Chess players are usually precocious small hairy people who never know what to do with their hands or knees. Unless chained down, a teen-aged tournament player will pinch his nails together, rock back and forth, and in the presence of other players, begin to mutter and giggle about opening variations and to tell juvenile jokes. As far as appearances went, we were golden. Our problem was that we weren't very good at chess.
I tried making wild moves to throw my opponents off the track. I tried making faces, or opening up a New York Times to its full expanse and holding it in front of my opponent's face, just to speed him up. But by the end of the first day, Harry and I were at the bottom of the pack, never to inch up. Chess tournaments can build a lot of character.
Not everybody goes through that kind of awakening. Sammy Reshevsky was a master by age eight, and at the same age Bobby Fischer was astounding people by playing speed chess at the Brooklyn Chess Club. These lucky types are the subject of Harold C. Schonberg's latest book, "Grandmasters of Chess." Schonberg, the top music critic for The New York Times, a patzer and Pulitzer Prize winner, has written "Grandmasters" for a general audience, including failed patzers. It is an immensely entertaining book, lavishly illustrated with photographs and drawings. Schonberg traces the history of grandmaster chess, beginning with Philidor in the 1740s and moving to Morphy, Steinitz, Marshall, Capablanca, Alekhine, contemporary Russians like Petrosian and Spassky, and ending with Bobby Fischer.

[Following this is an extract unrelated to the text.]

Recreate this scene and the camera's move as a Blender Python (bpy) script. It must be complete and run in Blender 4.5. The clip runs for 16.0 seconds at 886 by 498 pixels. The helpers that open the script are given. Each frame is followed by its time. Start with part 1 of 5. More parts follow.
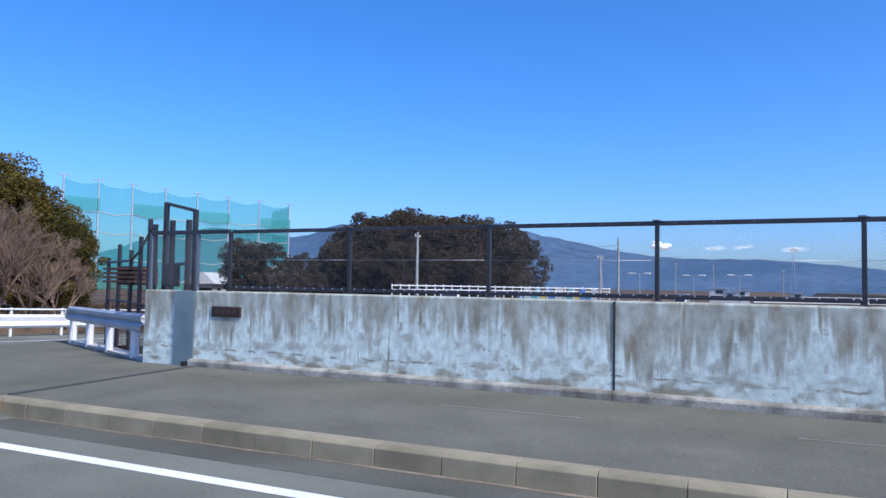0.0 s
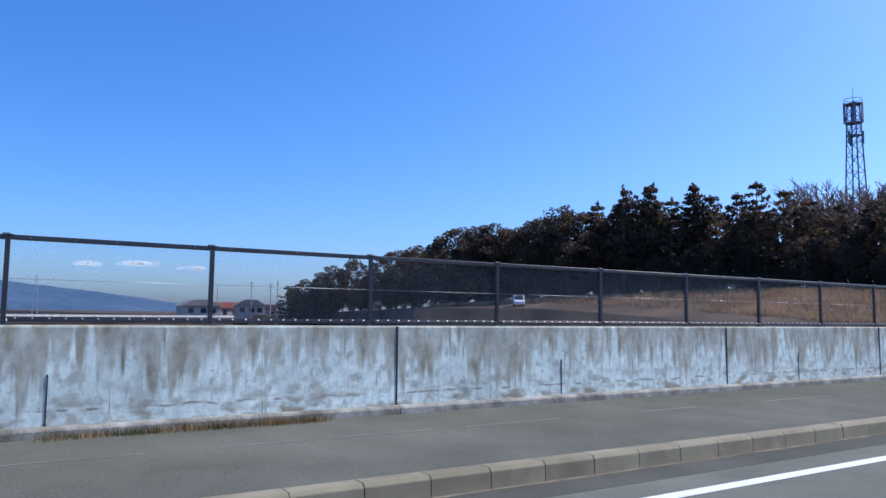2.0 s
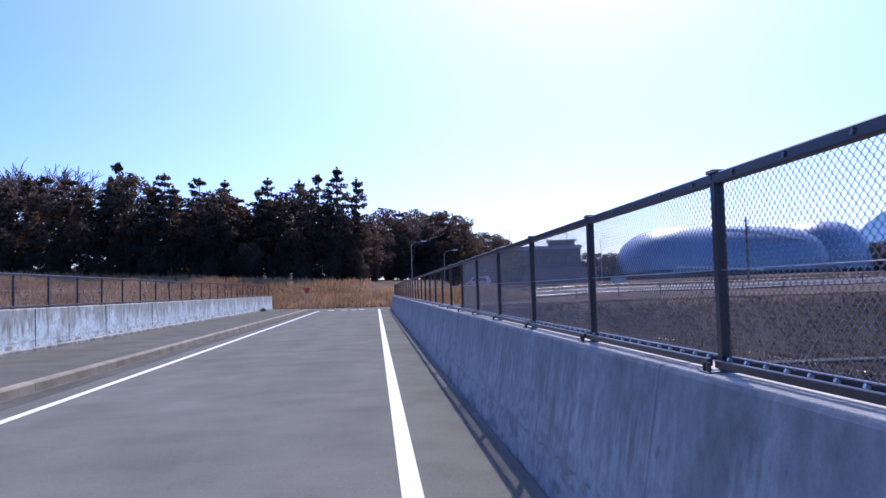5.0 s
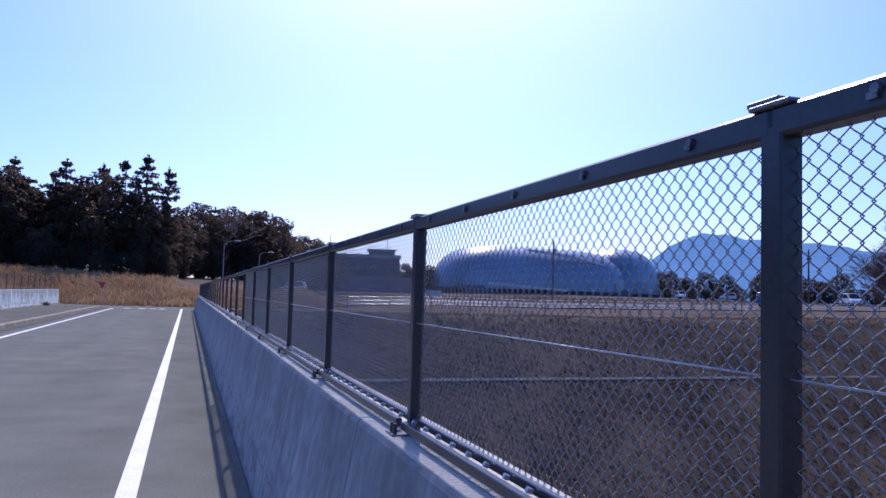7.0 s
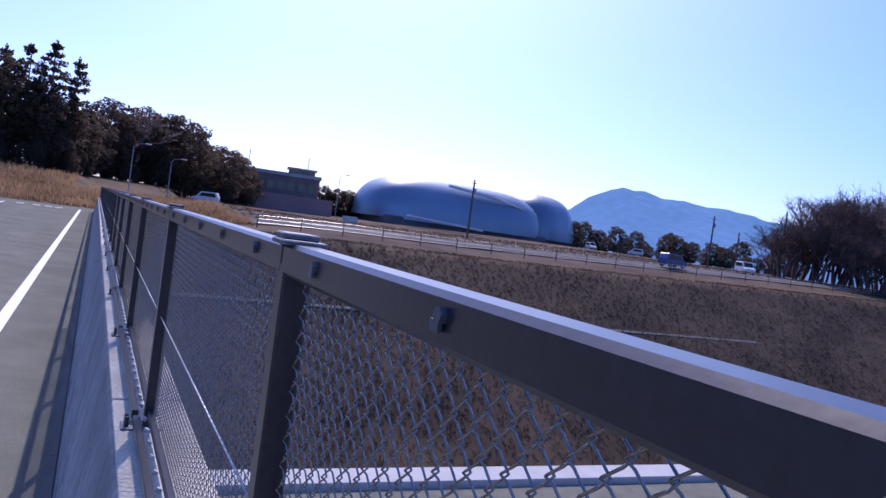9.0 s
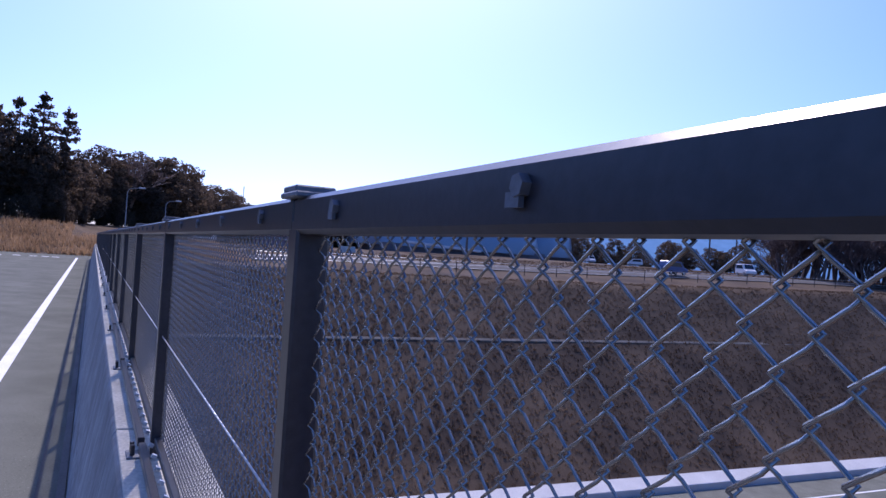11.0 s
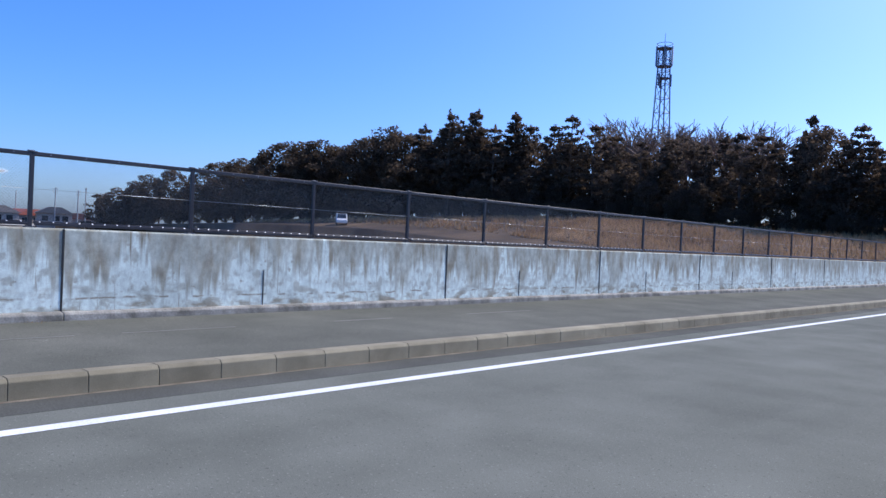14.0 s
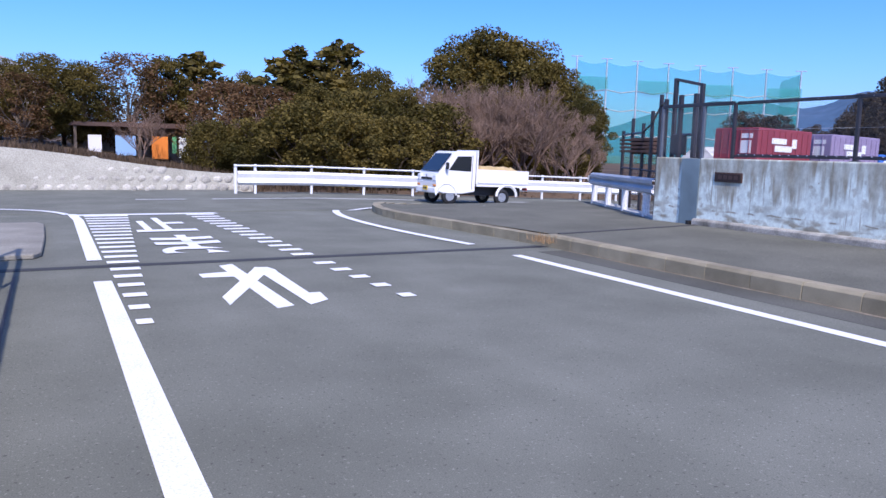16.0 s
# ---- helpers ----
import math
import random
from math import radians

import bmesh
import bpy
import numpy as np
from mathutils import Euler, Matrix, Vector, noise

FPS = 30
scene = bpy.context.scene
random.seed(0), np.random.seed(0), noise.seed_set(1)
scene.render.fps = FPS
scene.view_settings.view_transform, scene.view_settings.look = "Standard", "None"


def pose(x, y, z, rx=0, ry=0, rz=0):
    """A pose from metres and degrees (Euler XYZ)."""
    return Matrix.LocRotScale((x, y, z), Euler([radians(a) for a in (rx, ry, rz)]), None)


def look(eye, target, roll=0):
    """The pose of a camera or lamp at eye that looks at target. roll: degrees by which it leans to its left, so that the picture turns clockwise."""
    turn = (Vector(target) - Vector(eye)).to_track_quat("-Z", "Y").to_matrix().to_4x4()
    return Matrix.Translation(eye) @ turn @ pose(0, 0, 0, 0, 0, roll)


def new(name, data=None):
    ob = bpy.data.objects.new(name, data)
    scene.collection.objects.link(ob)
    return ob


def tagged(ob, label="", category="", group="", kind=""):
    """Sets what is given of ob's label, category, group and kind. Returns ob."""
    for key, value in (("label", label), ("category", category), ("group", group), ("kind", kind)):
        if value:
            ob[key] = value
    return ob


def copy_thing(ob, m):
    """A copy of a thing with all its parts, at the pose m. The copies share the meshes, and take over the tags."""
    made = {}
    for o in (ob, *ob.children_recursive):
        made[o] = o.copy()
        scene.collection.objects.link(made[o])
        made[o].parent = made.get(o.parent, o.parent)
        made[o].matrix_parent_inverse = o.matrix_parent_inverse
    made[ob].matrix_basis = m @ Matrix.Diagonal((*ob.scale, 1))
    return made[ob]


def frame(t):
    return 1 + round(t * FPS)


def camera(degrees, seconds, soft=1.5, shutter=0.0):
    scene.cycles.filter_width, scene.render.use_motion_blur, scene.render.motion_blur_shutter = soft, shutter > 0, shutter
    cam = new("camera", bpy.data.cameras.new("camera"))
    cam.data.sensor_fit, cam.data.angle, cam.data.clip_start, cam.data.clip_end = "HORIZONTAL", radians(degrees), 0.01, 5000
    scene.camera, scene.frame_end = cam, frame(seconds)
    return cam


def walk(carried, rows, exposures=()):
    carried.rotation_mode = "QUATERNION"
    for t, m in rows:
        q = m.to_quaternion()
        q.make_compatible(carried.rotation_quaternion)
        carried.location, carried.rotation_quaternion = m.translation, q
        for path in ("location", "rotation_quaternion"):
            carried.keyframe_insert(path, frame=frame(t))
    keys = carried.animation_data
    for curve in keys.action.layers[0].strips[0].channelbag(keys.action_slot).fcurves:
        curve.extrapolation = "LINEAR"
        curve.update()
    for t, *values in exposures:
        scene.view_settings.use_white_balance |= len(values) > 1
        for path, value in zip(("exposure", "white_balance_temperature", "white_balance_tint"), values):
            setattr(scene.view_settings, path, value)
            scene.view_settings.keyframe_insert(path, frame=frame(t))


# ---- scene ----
cam = camera(61.4, 16.0)
PATH = [
    (0, (-1.587, -4.596, 1.466), (-3.391, -5.455, 1.565), 1.0),
    (0.5, (-1.647, -4.572, 1.483), (-3.623, -4.846, 1.615), 1.3),
    (1, (-1.66, -4.542, 1.512), (-3.626, -4.215, 1.684), 0.6),
    (1.5, (-1.625, -4.462, 1.494), (-3.488, -3.751, 1.644), 0.5),
    (2, (-1.573, -4.325, 1.489), (-3.252, -3.253, 1.664), 0.7),
    (2.5, (-1.468, -4.179, 1.52), (-2.896, -2.783, 1.626), 1.8),
    (3, (-1.494, -4.015, 1.498), (-2.754, -2.462, 1.486), 1.3),
    (3.5, (-1.651, -3.841, 1.484), (-2.996, -2.361, 1.51), 1.2),
    (4, (-1.64, -3.64, 1.49), (-2.952, -2.13, 1.508), -0.4),
    (4.5, (-1.35, -3.431, 1.49), (-1.961, -1.531, 1.626), 0.4),
    (5, (-1.135, -3.333, 1.532), (-0.953, -1.344, 1.64), -1.6),
    (5.2, (-1.077, -3.315, 1.538), (-0.752, -1.345, 1.665), -1.0),
    (7.3, (-0.443, -3.056, 1.784), (0.267, -1.189, 1.894), 1.3),
    (7.5, (-0.412, -3.042, 1.852), (0.36, -1.198, 1.914), 1.4),
    (8, (-0.283, -3.13, 1.957), (0.62, -1.345, 1.964), 4.8),
    (8.5, (-0.091, -3.288, 2.033), (0.735, -1.467, 1.968), 10.4),
    (9, (0.106, -3.284, 2.066), (0.957, -1.475, 2.023), 7.8),
    (9.2, (0.151, -3.334, 2.098), (0.991, -1.519, 2.124), 7.2),
    (11.3, (0.122, -3.122, 1.933), (0.95, -1.303, 1.957), 2.9),
    (11.5, (0.005, -3.27, 1.925), (0.777, -1.428, 2.025), 2.7),
    (12, (-0.139, -3.198, 1.838), (0.552, -1.324, 1.925), 0.4),
    (12.5, (-0.284, -3.097, 1.675), (0.428, -1.23, 1.761), -2.1),
    (13, (-0.42, -2.921, 1.554), (-0.091, -0.949, 1.607), -3.4),
    (13.5, (-0.521, -2.96, 1.502), (-1.045, -1.03, 1.515), -1.5),
    (14, (-0.432, -2.798, 1.423), (-1.839, -1.378, 1.397), 2.7),
    (14.5, (-0.433, -2.9, 1.406), (-2.358, -2.381, 1.249), 3.7),
    (15, (-0.404, -3.179, 1.336), (-2.347, -3.603, 1.118), 4.0),
    (15.5, (-0.376, -3.444, 1.325), (-1.922, -4.69, 1.088), 2.0),
    (16, (-0.467, -3.647, 1.345), (-1.395, -5.399, 1.085), 1.4),
]
walk(cam, [(t, look(eye, target, roll)) for t, eye, target, roll in PATH],
     exposures=[(0, 0.05, 6550, 8), (2, -0.05, 6550, 8), (2.8, -0.02, 6550, 8), (4.2, 0.22, 6500, 15), (5.2, -0.05, 6250, 25), (8, -0.22, 6150, 26), (9, -0.15, 6300, 30), (12.5, -0.22, 6200, 25), (13.5, -0.08, 6350, 20), (14.2, -0.02, 6550, 10), (15.2, 0.03, 6500, 13), (16, 0.12, 6400, 19)])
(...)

Writing personal histories, but not evaluating specific games or chess theory, Schonberg displays arresting personalities and tells dozens of famous stories. There is the remark with which Tarrasch began his 1908 match with then world champion Emanuel Lasker: "To you, Dr. Lasker, I have only three words, check and mate." He lost. Or Paul Morphy, the American who was acknowledged as the world's best player during a career of only a year and a half in the 1850s, and who died insane, a hater of the game. And the Cuban Jose Raul Capablanca, arguably the greatest player of all time. His government gave him a permanent position as a roving diplomat, transferring him to a post in whatever city his next tournament was scheduled for.

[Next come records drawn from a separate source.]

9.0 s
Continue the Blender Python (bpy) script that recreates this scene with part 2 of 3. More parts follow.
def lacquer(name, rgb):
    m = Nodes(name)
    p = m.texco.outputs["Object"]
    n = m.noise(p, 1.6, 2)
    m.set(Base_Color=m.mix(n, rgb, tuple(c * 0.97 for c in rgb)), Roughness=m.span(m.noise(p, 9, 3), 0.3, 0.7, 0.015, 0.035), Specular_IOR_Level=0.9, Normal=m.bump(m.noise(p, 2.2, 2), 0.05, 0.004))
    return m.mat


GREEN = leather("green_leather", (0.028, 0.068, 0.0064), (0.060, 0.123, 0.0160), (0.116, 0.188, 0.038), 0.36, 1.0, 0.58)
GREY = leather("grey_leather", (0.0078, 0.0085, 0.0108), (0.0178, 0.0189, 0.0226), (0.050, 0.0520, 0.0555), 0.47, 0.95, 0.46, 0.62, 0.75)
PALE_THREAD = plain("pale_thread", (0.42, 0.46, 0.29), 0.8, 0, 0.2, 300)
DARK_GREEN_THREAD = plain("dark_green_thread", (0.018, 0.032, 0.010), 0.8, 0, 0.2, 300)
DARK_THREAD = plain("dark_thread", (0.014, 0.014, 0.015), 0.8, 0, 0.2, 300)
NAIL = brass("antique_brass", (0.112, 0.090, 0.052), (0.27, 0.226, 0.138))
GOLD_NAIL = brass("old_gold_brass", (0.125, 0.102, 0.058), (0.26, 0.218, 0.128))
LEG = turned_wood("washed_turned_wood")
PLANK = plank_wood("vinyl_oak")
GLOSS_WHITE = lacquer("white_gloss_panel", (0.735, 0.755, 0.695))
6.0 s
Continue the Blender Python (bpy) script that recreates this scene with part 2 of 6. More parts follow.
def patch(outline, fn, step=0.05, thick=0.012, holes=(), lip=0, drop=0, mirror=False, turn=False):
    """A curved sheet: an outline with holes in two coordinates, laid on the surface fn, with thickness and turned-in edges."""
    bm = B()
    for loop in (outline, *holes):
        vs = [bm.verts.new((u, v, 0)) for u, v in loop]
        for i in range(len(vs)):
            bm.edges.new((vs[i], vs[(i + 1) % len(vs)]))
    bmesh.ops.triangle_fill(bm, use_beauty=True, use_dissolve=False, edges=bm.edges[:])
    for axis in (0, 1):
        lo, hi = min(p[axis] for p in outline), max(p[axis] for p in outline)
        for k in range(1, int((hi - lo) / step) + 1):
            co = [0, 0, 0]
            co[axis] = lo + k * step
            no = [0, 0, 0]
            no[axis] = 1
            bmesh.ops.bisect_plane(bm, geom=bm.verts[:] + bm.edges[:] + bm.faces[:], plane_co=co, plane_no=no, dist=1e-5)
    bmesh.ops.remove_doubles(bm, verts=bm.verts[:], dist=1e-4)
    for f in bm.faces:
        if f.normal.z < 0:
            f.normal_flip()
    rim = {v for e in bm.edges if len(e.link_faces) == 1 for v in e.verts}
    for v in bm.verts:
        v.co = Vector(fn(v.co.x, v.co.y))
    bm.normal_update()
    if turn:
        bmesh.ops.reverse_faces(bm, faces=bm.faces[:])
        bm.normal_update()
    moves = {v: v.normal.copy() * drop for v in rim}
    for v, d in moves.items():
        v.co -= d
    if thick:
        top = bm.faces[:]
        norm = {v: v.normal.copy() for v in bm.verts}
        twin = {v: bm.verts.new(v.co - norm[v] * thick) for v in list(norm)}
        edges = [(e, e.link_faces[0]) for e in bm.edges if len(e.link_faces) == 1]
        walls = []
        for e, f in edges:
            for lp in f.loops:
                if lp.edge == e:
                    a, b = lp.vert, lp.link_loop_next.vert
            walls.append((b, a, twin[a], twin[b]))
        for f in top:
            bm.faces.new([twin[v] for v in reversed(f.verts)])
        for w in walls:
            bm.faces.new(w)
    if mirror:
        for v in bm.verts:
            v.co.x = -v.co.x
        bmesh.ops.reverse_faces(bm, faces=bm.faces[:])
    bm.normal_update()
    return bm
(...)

Schonberg dotes on his masters, sympathizing with their troubles, seeing them through difficult times, paternally chiding them for their faults. He cannot resist the music critic's temptation to liken them to composers, setting both grandmasters and musicians in parallel hierarchies. Capablanca--"pure, classic, elegant... yet capable of demonic force in his great moments... the complete technician" is the Mozart of chess, and Alekhine, "a nervous tiger who stalked his prey with involuntary physical twitchings and psychic lust" is Wagner. Fischer, Schonberg asserts, surpasses even Wagner in terms of "monomania."
But in touting them all, Schonberg strains his expletives and his description. Steinitz, "born lame, heroic above the torso and a cripple below... had a grudge against the world, and the world returned it." Pillsbury "was genuinely admired as a human being as well as one of the chess geniuses of the day."
It is Fischer, however, whom Schonberg sums up as "a strange boy who grew up into a strange man," who is the hero of the piece. Schonberg was a New York Times correspondent at the Fischer-Spassky title match in Reykjavik in 1972, and he devotes nearly 50 of 300 pages to Bobby. Schonberg is more a victim to Bobby than Spassky. Fischer, he writes, was "party to the most hysterical theatrics since the great days of King Lear." Fischer represents "psychic murder." Part of a player who loses to Fischer "has been devoured, and he is that much less a whole man."
For all its theatrics, "Grandmasters" is engrossing reading for any patzer. But after all is said and done, the grandmaster stories, the tales of prodigies and madness, all blend together. Someone ought to write a book about us patzers. After all, I once lived next door to the guy who taught Bobby Fischer.